In Man­ali angekom­men studierte ich die Land­karte und über­legte, was ich mit den restlichen Urlaub­sta­gen noch anstellen kön­nte. Ich kön­nte zwar mit dem Rad wieder bis nach Del­hi zurück­fahren, aber die 400 km auf dem High­way sind land­schaftlich eher lang­weilig, der Verkehr ein­fach nur crazy und ich bin die Strecke ja erst vor vier Wochen mit dem Rad gefahren. Also entschloss ich mich, lieber noch ein paar Tage in den Bergen zu bleiben und dann mit dem Zug nach Del­hi zurück­z­u­fahren. Auf der Suche nach einem neuen Ziel fand ich auf mein­er Karte ‘Dharam­sala- Exil Home Dalai-Lama’. Zwei Tage später war ich dort und habe auch noch das Glück gehabt, dass der Dalai Lama ger­ade eine mehrtägige Ein­weisung (Teach­ing) über den Pfad der Er­leuch­tung gab. Mit einem speziellen Ausweis kam ich in das Kloster des Dalai-Lama und war von der At­mo­sphäre fasziniert! Lei­der durfte man den Dalai Lama nicht fo­tografieren, die Bilder habe ich de­shalb gemacht, als das Teach­ing zu Ende und der Dalai Lama weg war.

Eigentlich wollte ich ja dann mit dem Rad zum näch­sten Bahn­hof fahren und von dort mit dem Zug nach Del­hi zurück­fahren. Ich hat­te in Dharam­sala sog­ar schon eine Fahrkarte gekauft. Aber auf der Suche nach dem Weg zum näch­st­gele­ge­nen Bahn­hof ent­deck­te ich auf der Karte noch einen weit­eren se­henswerten Ort: Am­rit­sar — Der gold­ene Tem­pel der Sikhs! Das lag zwar nun nicht ger­ade auf dem Weg, aber es gab dort auch einen Bahn­hof. Ich kaufte mir für 5 € eine neue Fahrkarte und am Abend des näch­sten Tages war ich in Am­rit­sar am gold­e­nen Tem­pel. Es war ein sehr schön­er Ab­schluss mein­er Reise und ich war froh, dass ich diesen faszinieren­den Ort noch für mich ent­deck­en konnte.

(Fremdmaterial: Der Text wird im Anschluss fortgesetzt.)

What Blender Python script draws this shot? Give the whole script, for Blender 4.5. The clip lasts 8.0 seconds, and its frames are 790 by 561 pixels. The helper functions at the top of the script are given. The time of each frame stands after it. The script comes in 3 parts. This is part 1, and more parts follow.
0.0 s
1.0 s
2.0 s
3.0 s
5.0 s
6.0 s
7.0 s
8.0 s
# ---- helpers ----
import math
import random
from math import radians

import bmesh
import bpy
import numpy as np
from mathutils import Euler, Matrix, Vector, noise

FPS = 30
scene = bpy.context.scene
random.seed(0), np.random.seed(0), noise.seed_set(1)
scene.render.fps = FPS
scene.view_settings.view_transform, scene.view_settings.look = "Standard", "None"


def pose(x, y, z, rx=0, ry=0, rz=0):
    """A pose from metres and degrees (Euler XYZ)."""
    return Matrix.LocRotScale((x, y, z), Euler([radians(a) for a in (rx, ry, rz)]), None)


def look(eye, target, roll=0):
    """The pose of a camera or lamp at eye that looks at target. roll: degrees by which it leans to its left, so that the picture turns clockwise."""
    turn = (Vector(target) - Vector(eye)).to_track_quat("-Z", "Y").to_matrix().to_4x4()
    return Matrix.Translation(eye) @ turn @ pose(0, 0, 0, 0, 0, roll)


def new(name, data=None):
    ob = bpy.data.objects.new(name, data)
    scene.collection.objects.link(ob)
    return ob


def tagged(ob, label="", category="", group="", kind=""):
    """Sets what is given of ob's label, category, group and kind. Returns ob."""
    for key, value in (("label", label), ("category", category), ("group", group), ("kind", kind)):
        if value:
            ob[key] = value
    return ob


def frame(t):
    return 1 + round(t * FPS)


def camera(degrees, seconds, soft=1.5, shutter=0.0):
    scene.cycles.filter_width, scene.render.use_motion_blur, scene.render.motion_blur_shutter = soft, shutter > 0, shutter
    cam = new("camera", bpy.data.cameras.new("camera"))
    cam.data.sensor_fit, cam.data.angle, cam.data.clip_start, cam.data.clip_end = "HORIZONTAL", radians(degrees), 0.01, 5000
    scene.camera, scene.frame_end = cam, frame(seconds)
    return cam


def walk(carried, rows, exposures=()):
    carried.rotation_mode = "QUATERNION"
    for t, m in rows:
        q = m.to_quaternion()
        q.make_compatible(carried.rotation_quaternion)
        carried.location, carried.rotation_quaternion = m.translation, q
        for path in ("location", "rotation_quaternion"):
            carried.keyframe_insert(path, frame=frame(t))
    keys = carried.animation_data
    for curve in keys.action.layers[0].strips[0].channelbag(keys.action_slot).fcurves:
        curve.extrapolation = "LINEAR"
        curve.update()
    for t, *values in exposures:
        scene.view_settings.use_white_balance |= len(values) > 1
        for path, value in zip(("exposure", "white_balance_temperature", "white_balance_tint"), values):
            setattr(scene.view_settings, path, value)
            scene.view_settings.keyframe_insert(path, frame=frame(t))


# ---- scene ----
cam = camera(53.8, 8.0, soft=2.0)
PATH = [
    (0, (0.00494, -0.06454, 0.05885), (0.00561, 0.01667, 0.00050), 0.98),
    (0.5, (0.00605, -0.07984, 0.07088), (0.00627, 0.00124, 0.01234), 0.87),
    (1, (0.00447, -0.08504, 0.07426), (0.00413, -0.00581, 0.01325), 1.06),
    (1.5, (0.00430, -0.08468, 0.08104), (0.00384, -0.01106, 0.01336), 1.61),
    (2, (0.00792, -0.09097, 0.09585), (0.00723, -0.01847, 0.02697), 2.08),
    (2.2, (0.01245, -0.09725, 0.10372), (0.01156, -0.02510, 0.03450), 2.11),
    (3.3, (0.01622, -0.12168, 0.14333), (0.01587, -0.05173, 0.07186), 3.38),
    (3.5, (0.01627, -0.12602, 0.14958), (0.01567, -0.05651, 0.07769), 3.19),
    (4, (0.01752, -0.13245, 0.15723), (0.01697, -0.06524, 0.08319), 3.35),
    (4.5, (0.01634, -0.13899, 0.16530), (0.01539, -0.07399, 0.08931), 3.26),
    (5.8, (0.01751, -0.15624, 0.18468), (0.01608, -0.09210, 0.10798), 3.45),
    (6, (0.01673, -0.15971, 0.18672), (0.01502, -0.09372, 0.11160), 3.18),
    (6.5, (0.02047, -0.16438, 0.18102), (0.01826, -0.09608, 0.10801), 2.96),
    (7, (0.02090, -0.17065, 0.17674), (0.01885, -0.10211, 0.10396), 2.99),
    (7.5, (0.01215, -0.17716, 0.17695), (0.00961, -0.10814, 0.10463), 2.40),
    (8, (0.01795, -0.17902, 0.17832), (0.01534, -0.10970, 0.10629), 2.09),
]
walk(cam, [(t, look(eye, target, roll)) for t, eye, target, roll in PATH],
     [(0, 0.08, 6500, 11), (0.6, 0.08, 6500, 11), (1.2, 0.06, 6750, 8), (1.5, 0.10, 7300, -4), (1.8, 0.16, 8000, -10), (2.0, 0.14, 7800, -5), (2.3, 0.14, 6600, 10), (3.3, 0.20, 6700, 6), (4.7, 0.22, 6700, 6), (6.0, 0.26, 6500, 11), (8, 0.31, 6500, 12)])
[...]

Am näch­sten Mor­gen trat ich dann aber endgültig die Heim­reise an. Die Zug­fahrt war schön und ich kam rechtzeit­ig in Del­hi an. Ich genoss nochmal so richtig das Es­sen der Straßenküchen und fuhr an­schließend zum Flughafen. Mit meinem Rad wollte man mich erst gar nicht in das Flughafenge­bäude lassen, aber schließlich klappte doch alles und ein paar Stun­den später war ich wieder zurück in Frankfurt.